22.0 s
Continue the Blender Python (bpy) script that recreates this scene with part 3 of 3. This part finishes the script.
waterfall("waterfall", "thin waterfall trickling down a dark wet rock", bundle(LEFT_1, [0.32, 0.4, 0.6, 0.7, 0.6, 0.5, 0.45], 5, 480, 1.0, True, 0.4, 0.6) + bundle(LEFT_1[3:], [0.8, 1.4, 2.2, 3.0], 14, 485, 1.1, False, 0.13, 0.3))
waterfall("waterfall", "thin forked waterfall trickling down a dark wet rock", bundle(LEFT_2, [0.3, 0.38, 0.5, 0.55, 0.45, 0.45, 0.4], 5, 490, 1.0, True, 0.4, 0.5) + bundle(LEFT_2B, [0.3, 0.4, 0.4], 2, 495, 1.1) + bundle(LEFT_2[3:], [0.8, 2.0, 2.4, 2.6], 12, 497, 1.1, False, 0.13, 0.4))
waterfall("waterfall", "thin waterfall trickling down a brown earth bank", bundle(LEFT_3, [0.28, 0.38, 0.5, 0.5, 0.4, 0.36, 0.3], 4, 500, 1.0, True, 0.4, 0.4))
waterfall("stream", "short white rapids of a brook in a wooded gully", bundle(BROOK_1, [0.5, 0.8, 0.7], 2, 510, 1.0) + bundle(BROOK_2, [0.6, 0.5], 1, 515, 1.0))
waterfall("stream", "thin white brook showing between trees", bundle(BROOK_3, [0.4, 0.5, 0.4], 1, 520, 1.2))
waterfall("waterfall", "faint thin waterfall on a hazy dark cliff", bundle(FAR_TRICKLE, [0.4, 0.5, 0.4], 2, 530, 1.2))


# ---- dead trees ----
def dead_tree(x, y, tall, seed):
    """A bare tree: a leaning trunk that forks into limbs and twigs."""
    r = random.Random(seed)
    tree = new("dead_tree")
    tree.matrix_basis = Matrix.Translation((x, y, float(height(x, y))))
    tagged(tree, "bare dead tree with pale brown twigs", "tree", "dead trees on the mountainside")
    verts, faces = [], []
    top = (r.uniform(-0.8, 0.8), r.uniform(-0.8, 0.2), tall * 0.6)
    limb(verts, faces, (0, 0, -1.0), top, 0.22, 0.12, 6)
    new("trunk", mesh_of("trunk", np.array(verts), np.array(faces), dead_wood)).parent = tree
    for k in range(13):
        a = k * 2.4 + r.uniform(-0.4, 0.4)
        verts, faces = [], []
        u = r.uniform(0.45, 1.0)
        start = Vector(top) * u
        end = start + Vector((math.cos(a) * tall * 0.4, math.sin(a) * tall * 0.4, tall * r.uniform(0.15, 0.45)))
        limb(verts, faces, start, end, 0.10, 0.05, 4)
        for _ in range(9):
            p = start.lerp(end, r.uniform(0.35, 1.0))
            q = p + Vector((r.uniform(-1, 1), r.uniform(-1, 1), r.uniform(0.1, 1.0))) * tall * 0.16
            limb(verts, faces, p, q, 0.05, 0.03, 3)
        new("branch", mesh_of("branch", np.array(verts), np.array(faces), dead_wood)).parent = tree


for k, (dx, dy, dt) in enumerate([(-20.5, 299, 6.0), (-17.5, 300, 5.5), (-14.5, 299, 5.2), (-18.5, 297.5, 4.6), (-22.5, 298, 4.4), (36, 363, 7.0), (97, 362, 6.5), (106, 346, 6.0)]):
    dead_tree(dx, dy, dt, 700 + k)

**WORK TO COMPLETE:** Your task is to quote all of the data word for word.

**FULL OUTPUT:**
22.0 s
Continue the Blender Python (bpy) script that recreates this scene with part 3 of 3. This part finishes the script.
waterfall("waterfall", "thin waterfall trickling down a dark wet rock", bundle(LEFT_1, [0.32, 0.4, 0.6, 0.7, 0.6, 0.5, 0.45], 5, 480, 1.0, True, 0.4, 0.6) + bundle(LEFT_1[3:], [0.8, 1.4, 2.2, 3.0], 14, 485, 1.1, False, 0.13, 0.3))
waterfall("waterfall", "thin forked waterfall trickling down a dark wet rock", bundle(LEFT_2, [0.3, 0.38, 0.5, 0.55, 0.45, 0.45, 0.4], 5, 490, 1.0, True, 0.4, 0.5) + bundle(LEFT_2B, [0.3, 0.4, 0.4], 2, 495, 1.1) + bundle(LEFT_2[3:], [0.8, 2.0, 2.4, 2.6], 12, 497, 1.1, False, 0.13, 0.4))
waterfall("waterfall", "thin waterfall trickling down a brown earth bank", bundle(LEFT_3, [0.28, 0.38, 0.5, 0.5, 0.4, 0.36, 0.3], 4, 500, 1.0, True, 0.4, 0.4))
waterfall("stream", "short white rapids of a brook in a wooded gully", bundle(BROOK_1, [0.5, 0.8, 0.7], 2, 510, 1.0) + bundle(BROOK_2, [0.6, 0.5], 1, 515, 1.0))
waterfall("stream", "thin white brook showing between trees", bundle(BROOK_3, [0.4, 0.5, 0.4], 1, 520, 1.2))
waterfall("waterfall", "faint thin waterfall on a hazy dark cliff", bundle(FAR_TRICKLE, [0.4, 0.5, 0.4], 2, 530, 1.2))


# ---- dead trees ----
def dead_tree(x, y, tall, seed):
    """A bare tree: a leaning trunk that forks into limbs and twigs."""
    r = random.Random(seed)
    tree = new("dead_tree")
    tree.matrix_basis = Matrix.Translation((x, y, float(height(x, y))))
    tagged(tree, "bare dead tree with pale brown twigs", "tree", "dead trees on the mountainside")
    verts, faces = [], []
    top = (r.uniform(-0.8, 0.8), r.uniform(-0.8, 0.2), tall * 0.6)
    limb(verts, faces, (0, 0, -1.0), top, 0.22, 0.12, 6)
    new("trunk", mesh_of("trunk", np.array(verts), np.array(faces), dead_wood)).parent = tree
    for k in range(13):
        a = k * 2.4 + r.uniform(-0.4, 0.4)
        verts, faces = [], []
        u = r.uniform(0.45, 1.0)
        start = Vector(top) * u
        end = start + Vector((math.cos(a) * tall * 0.4, math.sin(a) * tall * 0.4, tall * r.uniform(0.15, 0.45)))
        limb(verts, faces, start, end, 0.10, 0.05, 4)
        for _ in range(9):
            p = start.lerp(end, r.uniform(0.35, 1.0))
            q = p + Vector((r.uniform(-1, 1), r.uniform(-1, 1), r.uniform(0.1, 1.0))) * tall * 0.16
            limb(verts, faces, p, q, 0.05, 0.03, 3)
        new("branch", mesh_of("branch", np.array(verts), np.array(faces), dead_wood)).parent = tree


for k, (dx, dy, dt) in enumerate([(-20.5, 299, 6.0), (-17.5, 300, 5.5), (-14.5, 299, 5.2), (-18.5, 297.5, 4.6), (-22.5, 298, 4.4), (36, 363, 7.0), (97, 362, 6.5), (106, 346, 6.0)]):
    dead_tree(dx, dy, dt, 700 + k)